This essay is for music analysis.
Step one is Learn the piece.
this may seen obvious, but successful communication presumes that you have made the composition your own. this means hours of immersion in the score, recordings, live performances, and practicing. think about what interests you in the piece. What puzzles you about it? what does the piece seem to convey to you? you will need to approach the piece as a performer as well as from aural and visual study. Regardless of your own performance skills, a physical relationship to the piece through singing, playing, or both as well as multiple listenings is an essential prerequisite to being articulate about its formal and expressive features.
Step two is being to analyze
there is no single approach for every piece, and most pieces can be understood by numerous analytic methods. However, you should consider the following question about virtually any composition you choose.
1. What is form of the piece, or how do you describe its part and their relationships to each other?
2. What is melodic and harmonic language of the piece, and what tools best describe these?(Roman numerals? Pitch-class set theory? Scalar/modal?)
3.What is the temporal organization of the piece, from the smallest level of pulses and subdivisions to the larger motions of phrase and hyper-meter?
4. What is extraordinary, strange, unusual, or anomalous about the piece?, Or, What feature of the work drew you to examine this piece closely?
keep in mind that analysis involves detours and dead ends, just like your practicing can, and also that your final essay should not contain everything that you have learned, just as your various performance interpretations can never all be projected simultaneously; in other words, you must make choices. perhaps most important: analysis is more than merely slapping label on a piece of music. Analysis should articulate your most profound insights about the music’s organization and meaning through your interpretation of the facts.
step four: form a thesis
Nothing is less interesting to read than a chronological description of what happens within a piece. After you have analyze extensively, you will have a better idea about what is normative (i.e., aspect of the piece that are common to many other pieces) and what is unusual and special about the work under consideration. your knowledge of music theory and your experience of other repertoire play a central role here. For example the bass line C-G-C-G-C in a C-major piece will be ignored as a completely standard cadential pattern, but an extended passage in Eb minor in the same piece will stand out to you as significant and worth discussing. Insights on what such an unusual tonal area might mean are the types of ideas that will provide a conceptual framework for your essay. Such ideas, when developed as the organizing thesis in your paper, will draw the reader toward the most interesting and compelling musical features. Frequently, these issues are also the problematic elements of interpretation: an aspect of the piece that is puzzling to you will often lead you to an ideal topic for discussio, and such issues tend to be difficult in performance (because they are not clear).
Step five: Write
this is actually a misnomer; rather, this step involves organizing and presenting your findings. Successful presentation involves more than just writing coherent prose. Consider how diagrams, charts, or annotated musical examples can communicate your analysis more effectively and efficiently than prose, and then use words to highlight and augment what is already presented in graphic form. Technical terms are important for good writing; they can simplify the prose and keep your points succinct. Even so, it is important to know your audience: some terminology will be fine for a given reader or listener (such as your teacher) but inappropriate for others (as at a talk to a lay audience).

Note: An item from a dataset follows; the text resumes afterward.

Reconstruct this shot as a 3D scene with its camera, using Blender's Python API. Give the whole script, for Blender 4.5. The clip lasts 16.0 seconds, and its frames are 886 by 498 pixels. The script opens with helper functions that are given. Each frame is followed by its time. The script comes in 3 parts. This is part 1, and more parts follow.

Organize and outline the essay before you start presenting your findings-this will prevent your analysis from turning into a meaningless hodgepodge of facts about the piece. Finally, cite the work of other scholars when appropriate. Just as you would not submit as your own an audition tape played by someone else, you may not quote or paraphrase other authors without acknowledging the ideas as belonging to them.
Step six: Revise Revise Revise
A musical performance does not spring fully formed from the head, voice, or fingers of performer, and neither does an analytic essay jump directly onto the page in its final form. reread your essay slowly, and aloud. You will hear problems in your writing that may not be as obvious when you see words on the page. Just like practicing, analysis and writing can sometimes feel unrewarding; all three actives are often best approached in short, intense sessions, because epiphanies or insights can and will occur when you least expect them. Further, try to read your prose objectively, putting yourself in the role of reader. As you read, make sure that every sentence is coherent and that it accurately expresses your ideas. Also determine whether the ideas follow one another logically. Revision may mean correcting factual mistakes, changing the placement of sentences or paragraphs within your essay, adding material to clarify the logical steps of your ideas, or many other sorts of changes. Revisions will always be necessary in order to guarantee that you are presenting your best ideas most efficiently.
Ultimately, writing essays will help you understand how a given piece works and, if you are to perform it, how you understanding affects your performance. Just as ongoing performance preparation creates a deeper bond between you and the music, so writing about music helps forge a deeper connection as well.